Below are images of M33, M51 and a couple of galaxy clusters (in
Hercules, I believe), taken by Bob Holmes. The M51 image is from
January 2007, and the other three from late August 2006. The
image quality has
clearly improved over previous images (see below) in terms of
vignetting, collimation. limiting magnitude, and contrast. This
has been the result of improving the hardware and its arrangement to
reduce vignetting, adding baffling all over the telescope, tuning the
focuser aligmnent, and improving the guiding accuracy of the
mount. More improvement is possible in the future with better
flat fielding and other calibration improvements.
As of February 2007, the telescope
has detected
asteroids as faint as magnitude 23.2. The performance
currently being
achieved is amazing given the location.
Possible image of a magnitude 23.8 asteroid. Object circled in
magenta. Red box indicates predicted position. Background
stars streaked because the telescope tracked the object. This
observation was NOT accepted by the minor planet center, so it is
unconfirmed, even though it may appear in the image.
M33 in Triangulum - a.k.a. the Pinwheel Galaxy
M51 - Interacting galaxies in Ursa Major. Note the faint
"streaks" in the background - those are very faint galaxies!
Galaxy clusters in or near Hercules (unsure of details, but still very
cool)
Older Images
The image below was taken on July 23, 2006. The brightness
gradient from left to right is from a not-so-great flat field, so
please forgive that.
The image is of the Abell 2151
galaxy cluster in Hercules. Exposure time was 25 minutes total, five five-minute
exposures. No dither (moving the telescope slightly between
exposures) was used.
The approximate limiting magnitude in the image is 21.5. We're fairly happy with
the depth of the image, considering other images of this cluster are
typically three hours or longer! Since most of the telescope time
has been devoted to gathering data and searching for asteroids with a
deadline looming, this quick image was taken during a rare break in the
observing schedule.
The following image was taken
on the morning of July 1, 2006.
This was the very first
serious night of work with the 32" after quite
a bit of debugging, doing the initial setup on the autoguider, and
getting the collimation somewhat close. Before you judge the
images, keep the following in mind:
1) No coma corrector was used. No filters were used.
2) The collimation was not perfect, and the object may
not
have been well-centered.
3) The guiding was not perfect.
4) All of the telescope's baffling had not yet been installed.

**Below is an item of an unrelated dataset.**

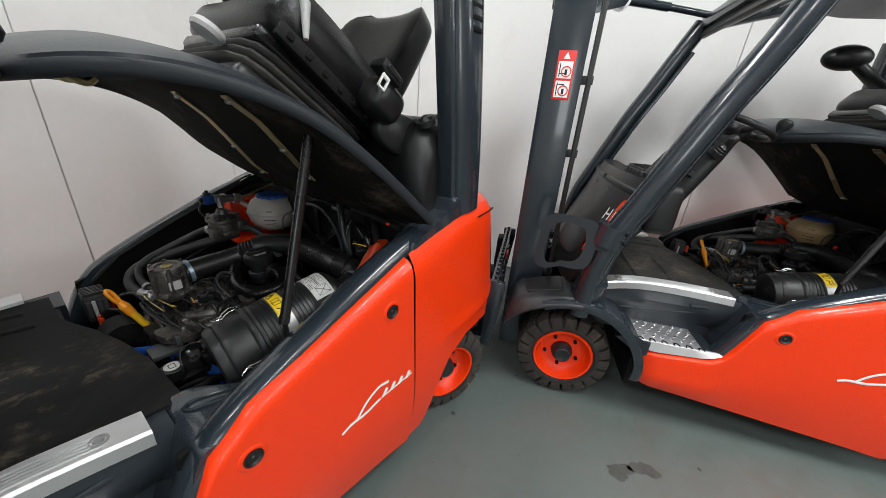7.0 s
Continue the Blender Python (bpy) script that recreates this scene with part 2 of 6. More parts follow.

5) No flat fields were used; some vignetting is evident due to
the focuser tube.
6) The camera cables alter the appearance of the diffraction
spikes.
The purpose of these images was to show what the telescope could do
with a very short exposure time. We think they speak for
themselves. It is amazing what this telescope can do in under a
minute. The camera used was an SBIG STL-1001E. John Stone
stacked and processed the images to bring out the nebulosity.
Note - all
images were initially 1024x1024, but I
have cropped them.
M16 - stack of 12 four-second exposures.